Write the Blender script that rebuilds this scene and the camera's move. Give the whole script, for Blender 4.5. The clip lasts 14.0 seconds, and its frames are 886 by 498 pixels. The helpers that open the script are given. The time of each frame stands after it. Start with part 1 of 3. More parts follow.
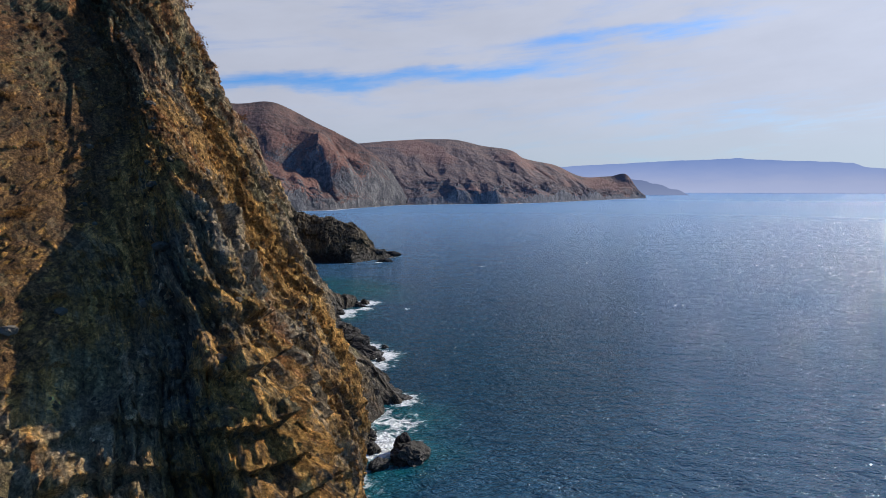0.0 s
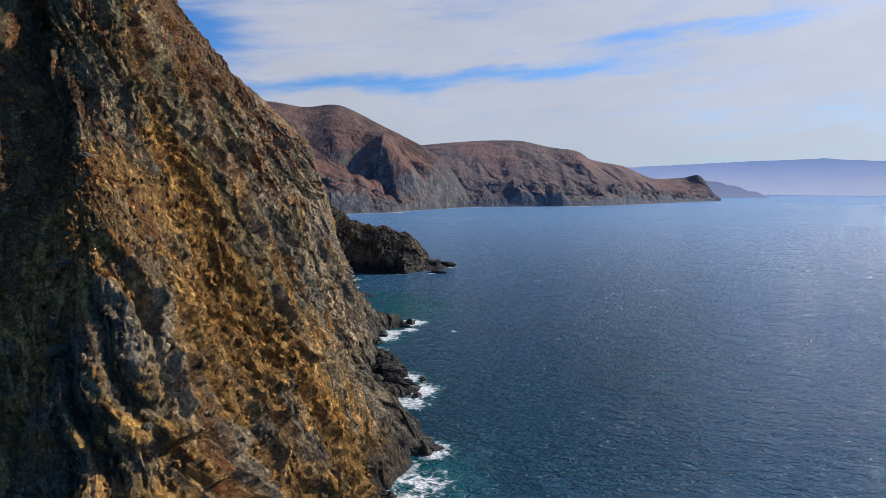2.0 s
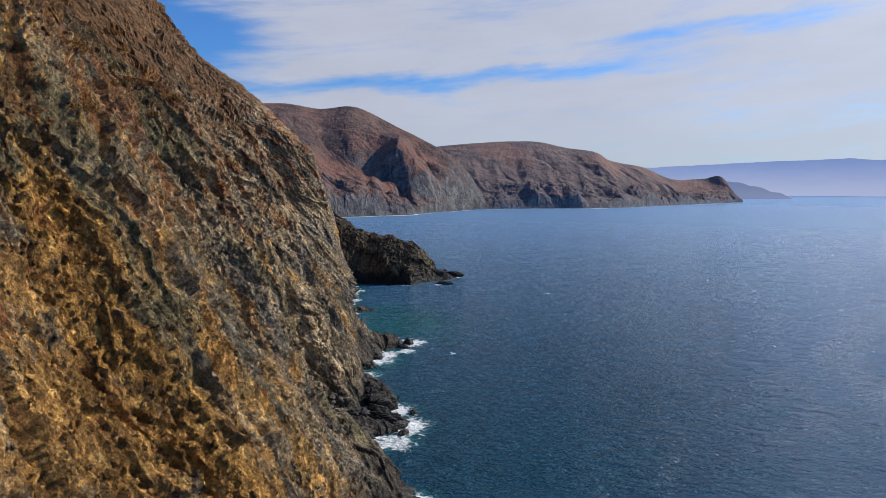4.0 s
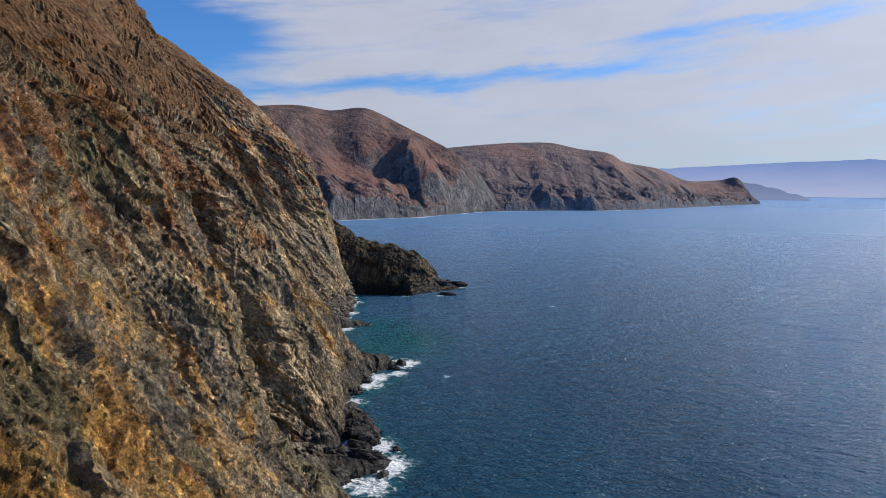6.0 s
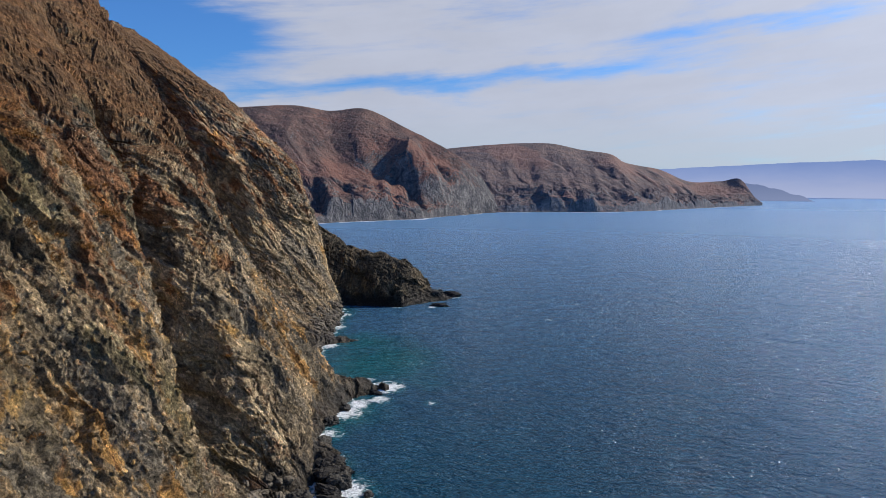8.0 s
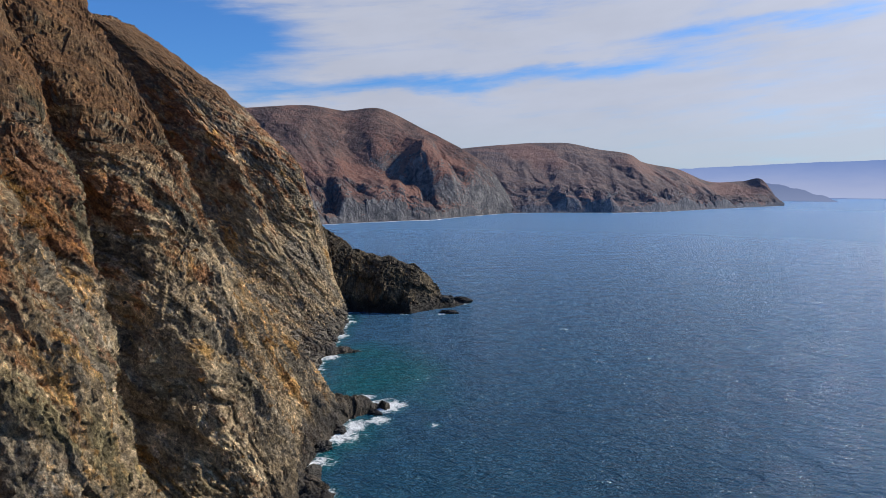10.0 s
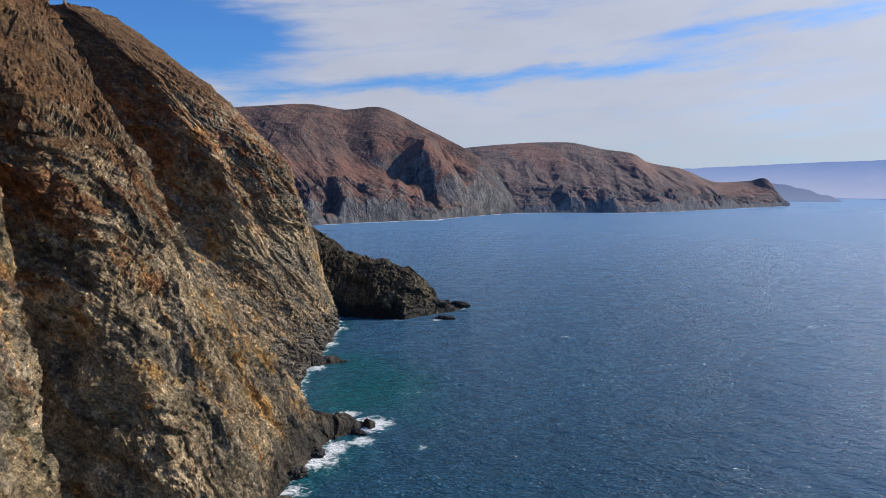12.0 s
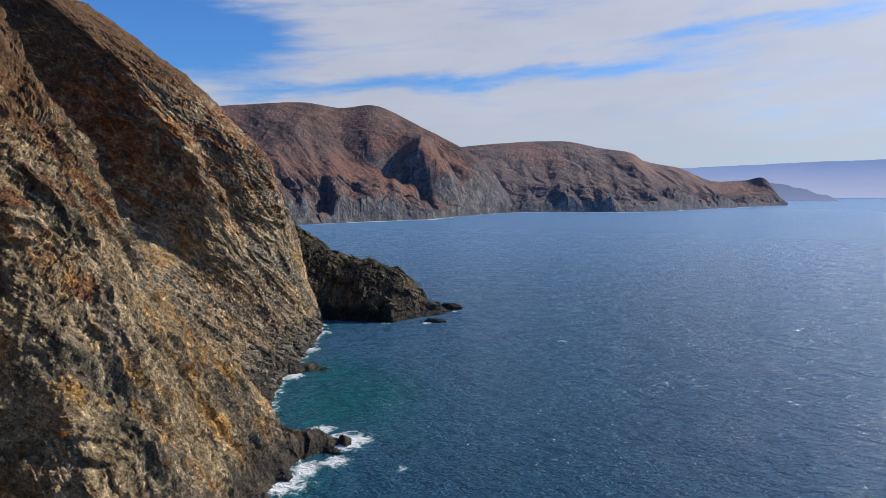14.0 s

# EXERCISE GOAL
Leave out all pictures, then copy the remaining material exactly.

# EXERCISE SOLUTION
Write the Blender script that rebuilds this scene and the camera's move. Give the whole script, for Blender 4.5. The clip lasts 14.0 seconds, and its frames are 886 by 498 pixels. The helpers that open the script are given. The time of each frame stands after it. Start with part 1 of 3. More parts follow.
0.0 s
2.0 s
4.0 s
6.0 s
8.0 s
10.0 s
12.0 s
14.0 s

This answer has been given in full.